**DESCRIPTION OF THE TASK**
Starting at the first line of the listing below, repeat each line exactly until the line containing "pose from metres", which you include. Leave out pictures.

(3D scene code data)
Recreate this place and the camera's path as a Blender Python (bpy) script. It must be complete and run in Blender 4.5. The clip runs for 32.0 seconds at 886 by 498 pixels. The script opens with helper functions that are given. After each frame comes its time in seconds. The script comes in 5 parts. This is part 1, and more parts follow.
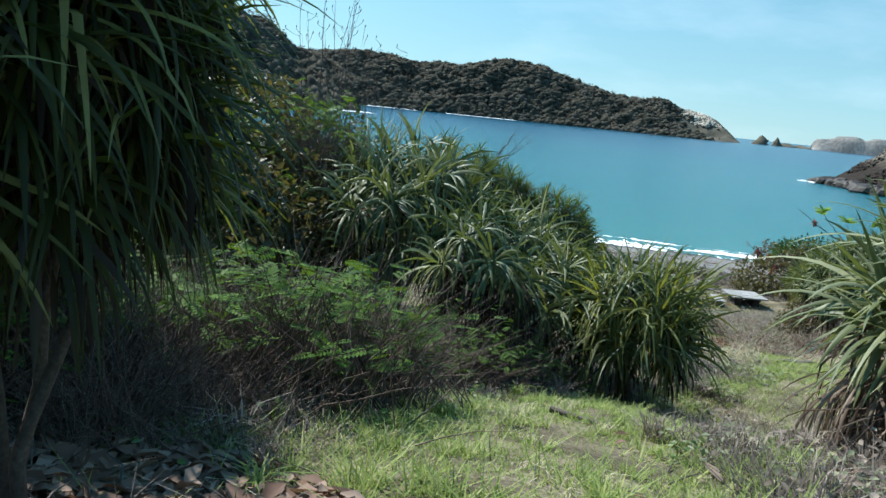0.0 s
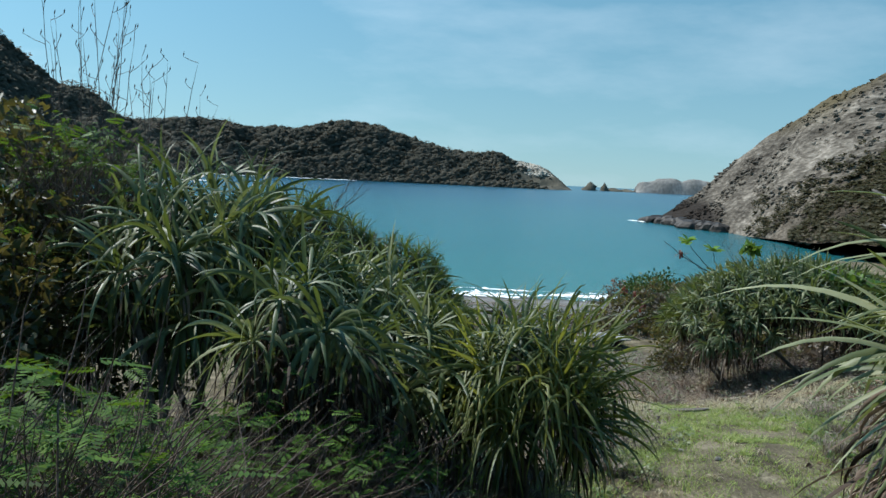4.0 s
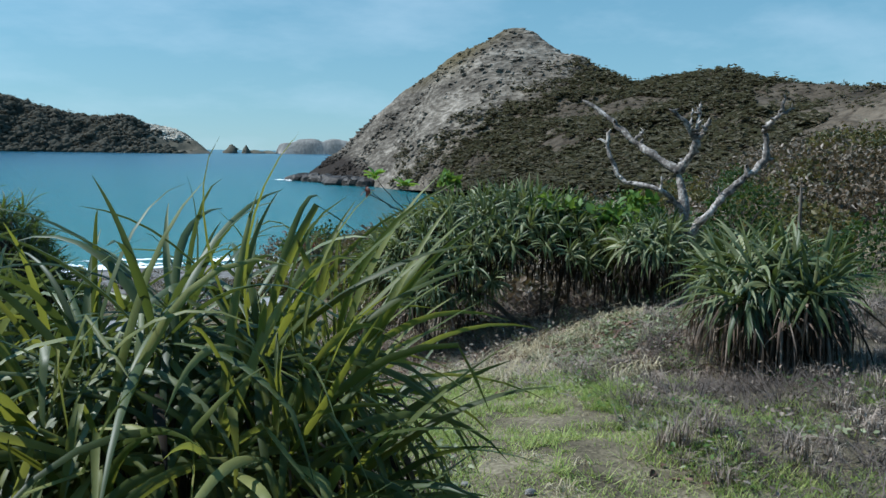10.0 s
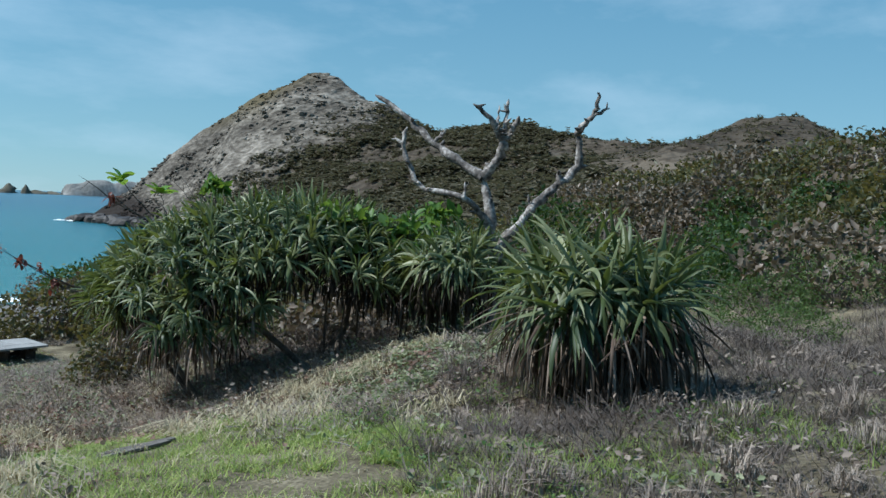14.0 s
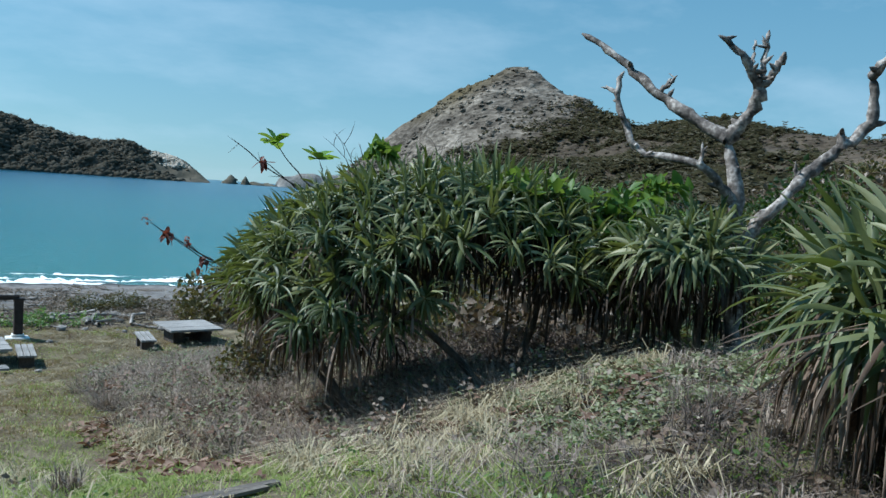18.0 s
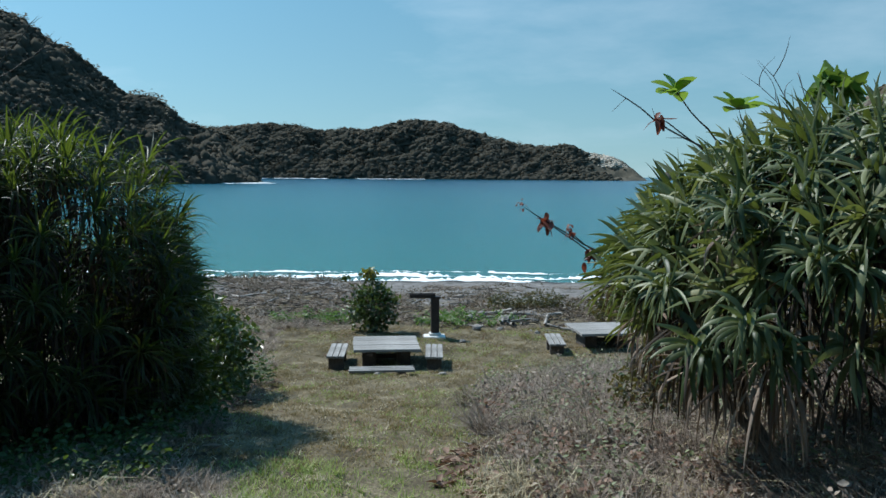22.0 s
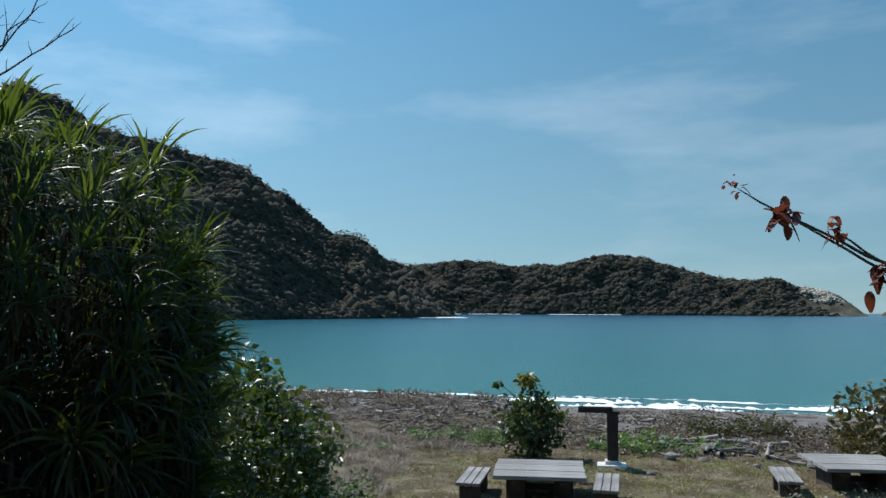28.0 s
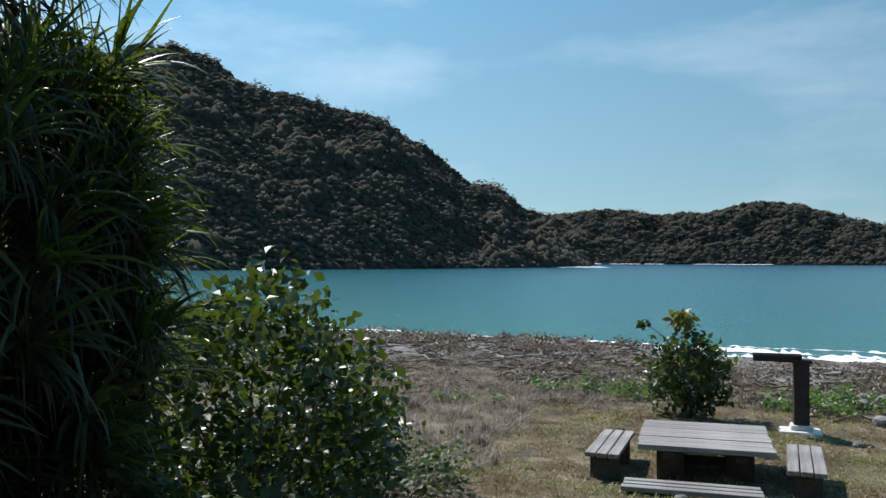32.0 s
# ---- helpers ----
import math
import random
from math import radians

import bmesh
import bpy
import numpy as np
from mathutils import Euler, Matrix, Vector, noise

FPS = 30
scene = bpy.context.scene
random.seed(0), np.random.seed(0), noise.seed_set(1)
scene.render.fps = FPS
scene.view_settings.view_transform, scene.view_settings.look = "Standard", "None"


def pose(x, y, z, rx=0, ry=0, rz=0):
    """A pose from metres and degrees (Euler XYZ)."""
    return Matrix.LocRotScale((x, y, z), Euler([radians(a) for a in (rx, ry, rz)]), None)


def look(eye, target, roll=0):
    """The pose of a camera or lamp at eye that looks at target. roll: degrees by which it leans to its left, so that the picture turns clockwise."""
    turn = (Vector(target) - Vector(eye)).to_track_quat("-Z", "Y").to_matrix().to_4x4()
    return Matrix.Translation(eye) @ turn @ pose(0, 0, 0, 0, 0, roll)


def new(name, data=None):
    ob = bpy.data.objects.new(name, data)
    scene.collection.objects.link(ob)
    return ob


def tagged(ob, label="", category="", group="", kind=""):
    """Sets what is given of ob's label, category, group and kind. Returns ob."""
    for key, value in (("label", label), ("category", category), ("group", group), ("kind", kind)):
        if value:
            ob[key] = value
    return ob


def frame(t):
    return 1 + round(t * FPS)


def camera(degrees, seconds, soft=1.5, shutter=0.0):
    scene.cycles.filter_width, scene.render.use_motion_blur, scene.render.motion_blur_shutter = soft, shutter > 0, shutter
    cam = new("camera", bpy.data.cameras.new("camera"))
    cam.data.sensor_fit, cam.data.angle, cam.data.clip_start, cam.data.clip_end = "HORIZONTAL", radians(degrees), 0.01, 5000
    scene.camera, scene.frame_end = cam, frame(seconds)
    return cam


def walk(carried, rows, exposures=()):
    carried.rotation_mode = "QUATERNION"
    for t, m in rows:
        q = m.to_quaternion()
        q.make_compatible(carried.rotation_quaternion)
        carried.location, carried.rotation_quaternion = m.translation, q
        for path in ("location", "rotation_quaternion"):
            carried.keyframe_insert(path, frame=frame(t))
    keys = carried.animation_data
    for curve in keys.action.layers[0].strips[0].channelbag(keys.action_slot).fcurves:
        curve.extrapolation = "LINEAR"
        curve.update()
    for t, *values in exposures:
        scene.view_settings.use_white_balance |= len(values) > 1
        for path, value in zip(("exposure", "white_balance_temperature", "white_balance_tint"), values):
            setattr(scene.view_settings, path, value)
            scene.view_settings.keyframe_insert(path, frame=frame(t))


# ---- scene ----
cam = camera(56.0, 32.0)
PATH = [
    (0, (-9.232, -40.493, 8.772), (-9.240, -38.521, 8.436), 5.8),
    (0.5, (-9.102, -39.968, 8.725), (-8.905, -38.011, 8.362), 3.7),
    (1, (-9.000, -39.517, 8.622), (-8.736, -37.568, 8.257), 0.9),
    (1.5, (-8.876, -39.062, 8.510), (-8.615, -37.105, 8.188), 2.7),
    (2, (-8.891, -38.580, 8.473), (-8.616, -36.619, 8.194), 2.4),
    (2.5, (-8.914, -38.119, 8.446), (-8.757, -36.142, 8.192), 2.1),
    (3, (-8.934, -37.638, 8.270), (-8.708, -35.665, 8.034), 1.8),
    (3.5, (-8.910, -37.212, 8.205), (-8.631, -35.242, 7.995), 1.0),
    (4, (-8.818, -36.704, 8.163), (-8.475, -34.741, 7.994), 2.7),
    (4.5, (-8.793, -36.191, 8.125), (-8.304, -34.263, 7.920), 2.1),
    (6.5, (-8.230, -33.849, 7.648), (-7.487, -32.001, 7.462), 4.1),
    (7, (-8.161, -33.365, 7.457), (-7.368, -31.546, 7.209), 2.4),
    (7.5, (-8.036, -32.795, 7.395), (-7.170, -31.017, 7.095), 0.5),
    (8, (-7.886, -32.359, 7.392), (-6.944, -30.613, 7.138), 3.5),
    (8.5, (-7.697, -31.854, 7.206), (-6.519, -30.241, 7.099), 5.3),
    (9, (-7.361, -31.373, 7.128), (-6.068, -29.853, 6.999), 4.9),
    (9.5, (-7.259, -31.003, 7.104), (-6.139, -29.355, 6.933), 4.0),
    (10, (-7.103, -30.640, 7.130), (-5.993, -28.992, 6.898), 0.9),
    (10.5, (-6.888, -30.378, 7.006), (-5.799, -28.713, 6.797), 2.2),
    (11, (-6.540, -29.978, 6.896), (-5.393, -28.351, 6.708), 3.1),
    (11.5, (-6.134, -29.611, 6.807), (-4.945, -28.012, 6.641), 3.4),
    (12, (-5.877, -29.361, 6.696), (-4.722, -27.732, 6.594), 3.2),
    (12.5, (-5.621, -29.037, 6.445), (-4.293, -27.545, 6.349), 1.7),
    (13, (-5.318, -28.839, 6.394), (-3.921, -27.412, 6.295), 1.5),
    (13.5, (-4.981, -28.704, 6.296), (-3.513, -27.350, 6.196), 2.5),
    (15.5, (-3.773, -27.387, 5.941), (-2.344, -25.995, 5.807), 1.7),
    (16, (-3.417, -27.063, 5.937), (-2.093, -25.570, 5.792), 0.3),
    (16.5, (-3.154, -26.804, 5.862), (-1.878, -25.270, 5.725), 3.7),
    (17, (-2.824, -26.401, 5.806), (-1.616, -24.815, 5.645), 2.1),
    (17.5, (-2.545, -26.082, 5.738), (-1.536, -24.368, 5.531), 4.0),
    (18, (-2.173, -25.633, 5.722), (-1.053, -23.981, 5.591), 3.9),
    (18.5, (-1.898, -25.435, 5.650), (-0.814, -23.759, 5.520), 3.6),
    (19, (-1.628, -25.175, 5.628), (-0.404, -23.614, 5.374), 3.8),
    (19.5, (-1.352, -24.820, 5.595), (0.004, -23.357, 5.452), 4.9),
    (20, (-1.031, -24.337, 5.576), (0.203, -22.765, 5.512), 1.9),
    (20.5, (-0.765, -23.824, 5.508), (0.393, -22.193, 5.537), 3.5),
    (21, (-0.508, -23.412, 5.449), (0.309, -21.587, 5.492), 1.1),
    (21.5, (-0.356, -22.679, 5.382), (0.095, -20.732, 5.312), 2.0),
    (22, (-0.245, -22.248, 5.322), (-0.085, -20.263, 5.145), 0.4),
    (22.5, (-0.164, -21.910, 5.249), (-0.193, -19.913, 5.143), 1.3),
    (23, (-0.048, -21.430, 5.210), (-0.080, -19.433, 5.111), 0.0),
    (23.5, (0.125, -21.191, 5.118), (-0.099, -19.205, 5.042), -1.0),
    (24, (0.239, -20.840, 5.069), (-0.023, -18.857, 5.068), -0.2),
    (24.5, (0.395, -20.446, 4.952), (0.060, -18.475, 4.988), -2.1),
    (26.5, (0.606, -17.938, 4.387), (0.280, -15.965, 4.404), 0.6),
    (27, (0.675, -17.587, 4.260), (0.300, -15.623, 4.243), 0.4),
    (27.5, (0.635, -17.161, 3.971), (0.274, -15.194, 3.997), -0.0),
    (28, (0.673, -16.506, 3.810), (0.372, -14.534, 3.957), 0.3),
    (28.5, (0.677, -15.694, 3.577), (0.359, -13.721, 3.665), 0.6),
    (29, (0.684, -15.255, 3.446), (0.271, -13.299, 3.444), -0.1),
    (29.5, (0.758, -14.894, 3.264), (0.159, -12.988, 3.358), 1.8),
    (30, (0.659, -14.168, 3.204), (0.063, -12.259, 3.217), -0.0),
    (30.5, (0.555, -13.301, 3.165), (-0.001, -11.381, 3.096), -0.9),
    (31, (0.397, -12.690, 3.143), (-0.161, -10.770, 3.100), 0.6),
    (31.5, (0.319, -12.306, 3.143), (-0.248, -10.389, 3.214), 0.5),
    (32, (0.211, -11.893, 3.151), (-0.414, -9.993, 3.178), 0.2),
]
walk(cam, [(t, look(eye, target, roll)) for t, eye, target, roll in PATH],
     [(0, 0.78, 6000, 7), (2, 0.52, 6000, 7), (4, 0.36, 6000, 7), (7, 0.36, 5900, 7), (8, 0.54, 5850, 7), (9, 0.4, 5700, 7), (13, 0.32, 5700, 7), (17, 0.32, 5650, 6.5), (20, 0.42, 5740, 6), (21.5, 0.28, 5900, 7), (24, 0.16, 5950, 7.5), (28, 0.04, 6100, 12), (30, 0.18, 6350, 14), (32, 0.22, 6400, 14)])

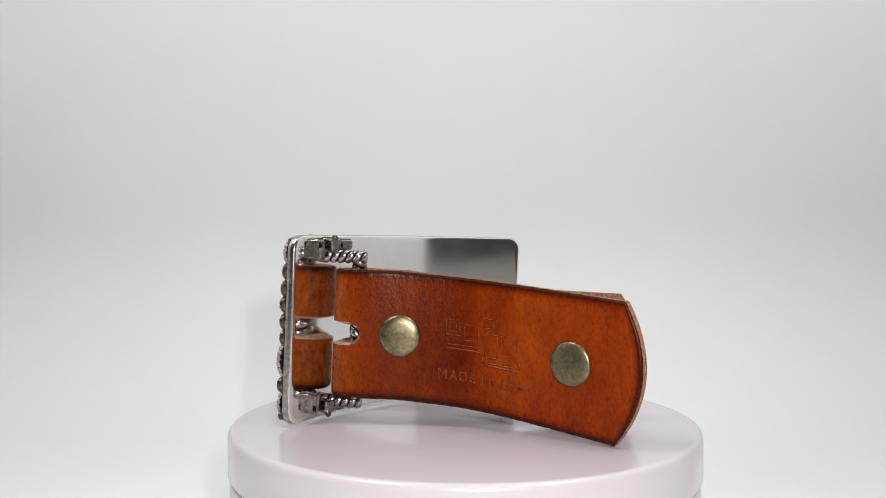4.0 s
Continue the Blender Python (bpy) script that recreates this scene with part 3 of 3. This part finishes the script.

**WRITTEN SOLUTION**
Recreate this place and the camera's path as a Blender Python (bpy) script. It must be complete and run in Blender 4.5. The clip runs for 32.0 seconds at 886 by 498 pixels. The script opens with helper functions that are given. After each frame comes its time in seconds. The script comes in 5 parts. This is part 1, and more parts follow.
0.0 s
4.0 s
10.0 s
14.0 s
18.0 s
22.0 s
28.0 s
32.0 s
# ---- helpers ----
import math
import random
from math import radians

import bmesh
import bpy
import numpy as np
from mathutils import Euler, Matrix, Vector, noise

FPS = 30
scene = bpy.context.scene
random.seed(0), np.random.seed(0), noise.seed_set(1)
scene.render.fps = FPS
scene.view_settings.view_transform, scene.view_settings.look = "Standard", "None"


def pose(x, y, z, rx=0, ry=0, rz=0):
    """A pose from metres and degrees (Euler XYZ)."""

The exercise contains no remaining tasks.